Hope this clarifies.

Thanks,
Zhenyuan


#10

Unicast processor is only drained on the thread of the channel it belongs too. If you have 2 event loops A and B - A will not drain data enqueued on event loop B. You will see two different threads however if you have enough requests because netty will select an event loop behind the scenes to attach the channel too. Channels aren’t thread-safe and bound to a single event loop. The code functions the same regardless if it’s a pool of a single work or multiple workers.

.map(…).skip(1).map(…) is going to be executed synchronous all on the same thread. The only way it would be be on different threads if you did something like
.flatMap(…subcribeOn(Schedulers.parallel)).skip(1).flatMap(…subscribeOn(Schedulers.parallel)
That would cause the flatmaps to both execute on pontentially different threads.

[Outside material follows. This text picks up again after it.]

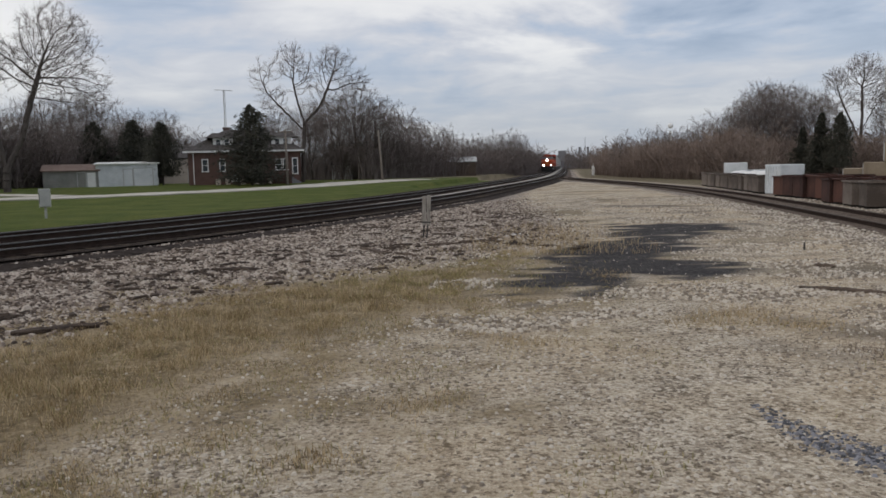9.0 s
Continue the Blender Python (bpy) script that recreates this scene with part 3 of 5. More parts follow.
# ---- trees ----
def crown_tree(label, lobes, trunk, seed=1, points=900, reach=0.55, step=0.4, trunk_r=0.35, tip=0.012, twigs=4, twig_len=0.9, droop=0.0, name="bare_tree", group="bare trees"):
    """A bare tree whose limbs seek points spread through the lobes of its crown.
    lobes: (x, y, z, rx, ry, rz, weight); trunk: the stems, each a list of (x, y, z)."""
    rng = np.random.default_rng(seed)
    w = np.array([q[6] * (q[3] * q[4] * q[5]) ** 0.75 for q in lobes])
    pick = rng.choice(len(lobes), points, p=w / w.sum())
    d = rng.normal(size=(points, 3))
    d /= np.linalg.norm(d, axis=1)[:, None]
    u = rng.random(points) ** 0.42
    L = np.array([q[:6] for q in lobes])[pick]
    goal = L[:, :3] + d * L[:, 3:6] * u[:, None] * (1 + 0.12 * rng.normal(size=points))[:, None]
    goal = goal[goal[:, 2] > 1.2]
    nodes, up = [], []
    for stem in trunk:
        a = None
        for p, q in zip(stem, stem[1:]):
            p, q = np.array(p, float), np.array(q, float)
            n = max(1, int(np.linalg.norm(q - p) / step))
            for k in range(n + 1):
                if k == 0 and a is not None:
                    continue
                c = p + (q - p) * k / n
                if a is None and nodes:          # a later stem springs from the nearest point
                    a = int(np.argmin([np.linalg.norm(c - m) for m in nodes]))
                    if np.linalg.norm(nodes[a] - c) < 0.3:
                        continue
                    if c[2] < 0.1:
                        a = -1
                nodes.append(c + rng.normal(size=3) * 0.03)
                up.append(-1 if a is None else a)
                a = len(nodes) - 1
    best = np.full(len(goal), 1e9)
    near = np.zeros(len(goal), int)
    alive = np.ones(len(goal), bool)
    done = 0
    born = {}
    for _ in range(160):
        for i in range(done, len(nodes)):
            dd = np.linalg.norm(goal - nodes[i], axis=1)
            m = dd < best
            best[m], near[m] = dd[m], i
        done = len(nodes)
        alive &= best > reach
        idx = np.nonzero(alive)[0]
        if len(idx) == 0 or len(nodes) > 9000:
            break
        pull = {}
        for g in idx:
            v = goal[g] - nodes[near[g]]
            pull.setdefault(near[g], []).append(v / np.linalg.norm(v))
        grown = 0
        for i, vs in pull.items():
            born[i] = born.get(i, 0) + 1
            if born[i] > 3:                  # a node that can reach no nearer gives up its points
                alive[near == i] = False
                continue
            v = np.sum(vs, axis=0)
            if up[i] >= 0:
                back = nodes[i] - nodes[up[i]]
                v = v / (np.linalg.norm(v) + 1e-6) + 0.55 * back / (np.linalg.norm(back) + 1e-6)
            v = v + rng.normal(size=3) * 0.15 + np.array((0, 0, 0.06 - droop))
            v /= np.linalg.norm(v) + 1e-6
            nodes.append(nodes[i] + v * step)
            up.append(int(i))
            grown += 1
        if not grown:
            break
    n = len(nodes)
    kids = [[] for _ in range(n)]
    for i, a in enumerate(up):
        if a >= 0:
            kids[a].append(i)
    load = np.ones(n)
    for i in range(n - 1, -1, -1):
        if kids[i]:
            load[i] = max(1.0, sum(load[k] for k in kids[i]))
    rad = tip * load ** 0.5
    rad *= np.where(rad > 0.12, trunk_r / max(rad.max(), 1e-6), 1.0) if rad.max() > trunk_r else 1.0
    root = thing(name, Matrix.Identity(4), label, "tree", group)
    bole, crown = Shape(), Shape()
    top_of_bole = min(q[2] - q[5] for q in lobes)
    for i, a in enumerate(up):
        if a < 0:
            continue
        s = bole if (nodes[i][2] < top_of_bole and rad[i] > 0.1) else crown
        crown.cur = 0 if rad[i] > 0.03 else 1
        ra = min(rad[a], rad[i] * 1.25)
        if a == 0 or up[a] < 0:
            ra *= 1.5
        s.tube([nodes[a], nodes[i]], [ra, rad[i]], 7 if rad[i] > 0.12 else (4 if rad[i] > 0.035 else 3), False)
    crown.cur = 1
    for i in range(n):
        if up[i] < 0 or load[i] > 3 or nodes[i][2] < 1.5:
            continue
        way = np.array(nodes[i]) - nodes[up[i]]
        way /= np.linalg.norm(way) + 1e-6
        for k in range(twigs):
            v = way * 1.0 + rng.normal(size=3) * 0.45 + np.array((0, 0, 0.15 - droop))
            v /= np.linalg.norm(v)
            ln = twig_len * rng.uniform(0.5, 1.2)
            bend = nodes[i] + v * ln * 0.5
            end = bend + (v + rng.normal(size=3) * 0.3 + np.array((0, 0, 0.12 - droop))) * ln * 0.5
            crown.tube([nodes[i], bend, end], [tip * 0.8, tip * 0.65, tip * 0.3], 3, False)
    part("trunk", bole if bole.f else Shape().tube([nodes[0], nodes[1]], [rad[0], rad[1]], 7), M_BARK, root, smooth=True)
    part("crown", crown, [M_BARK, M_TWIG], root, "bare branches and fine twigs")
    return root


def conifer(label, h=8.0, width=3.2, seed=1, tiers=26, round_top=False, power=0.85):
    rng = random.Random(seed)
    root = thing("conifer", Matrix.Identity(4), label, "conifer", "conifers")
    part("trunk", Shape().tube([(0, 0, -0.1), (0.03, 0, h * 0.5), (0, 0, h * 0.97)], [h * 0.02, h * 0.013, 0.02], 6), M_BARK, root)
    s = Shape()
    for t in range(tiers):
        u = t / (tiers - 1)
        z = h * ((0.2 + 0.8 * u) if round_top else (0.08 + 0.92 * u))
        r = width / 2 * (math.sin(math.pi * min(1, 0.22 + 0.76 * u)) ** 0.7 if round_top else (1 - u) ** power) * rng.uniform(0.62, 1.2) * (0.7 + 0.3 * smooth(0, 0.12, u)) + 0.12
        n = int(14 + 22 * (1 - u)) if not round_top else 30
        for k in range(n):
            a = 6.283 * (k + rng.random() * 0.8) / n
            lob = 1 + 1.0 * noise.noise((math.cos(a) * 1.6 + seed, math.sin(a) * 1.6, z * 0.75))
            rr = r * lob * rng.uniform(0.7, 1.2)
            ca, sa = math.cos(a), math.sin(a)
            if rng.random() < 0.3:
                continue
            for j in range(16):
                w = rng.random() ** 0.6
                c = Vector((ca * rr * w, sa * rr * w, z - rr * 0.22 * w + rng.gauss(0, 0.16)))
                q = rng.uniform(0.10, 0.26) * (0.7 + h / 16)
                b = a + rng.uniform(-1.3, 1.3)
                tip = c + Vector((math.cos(b) * q, math.sin(b) * q, rng.uniform(-0.12, 0.2) * q * 2))
                side = Vector((-math.sin(b), math.cos(b), rng.uniform(-0.6, 0.6))) * q * 0.28
                s.add([c - side, c + side, tip], [(0, 1, 2)])
                s.add([c, c + Vector((0, 0, q * 0.5)), tip], [(0, 1, 2)])
    part("crown", s, M_NEEDLE, root, "dense dark green needles")
    return root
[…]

Also - the order your Payloads are emitted will not effect what you wrote. If you had a stream A,B,C and the data emitted C,A,B the emission would trigger you code the same way. The queues in reactor-core are thread safe, and only allow one thread to drain them. The only time you can run into a problem with this is if your application has multiple threads calling on next on a processor. For instance if you have a processor that is shared between channels (which is not the case with RSocket because it doesn’t share any processors between channels). If you do have a process that is shared across threads and you care about the order your data is emitted than you can use .serialize() method when create a queue to ensure order, or create a synchronized method somewhere.


#11

I think I understand it now - didn’t realize that netty binds channel to one thread. So, in this single connection/channel case, only one (and same) thread is picked for doing all the work, regardless of number of threads in the loop. (On the other hand, having more threads in the loop is not going to help). With all that, this is effectively single threaded.

Thanks for your patience :slight_smile:


#12

No problem - let me know if you need help with anything else.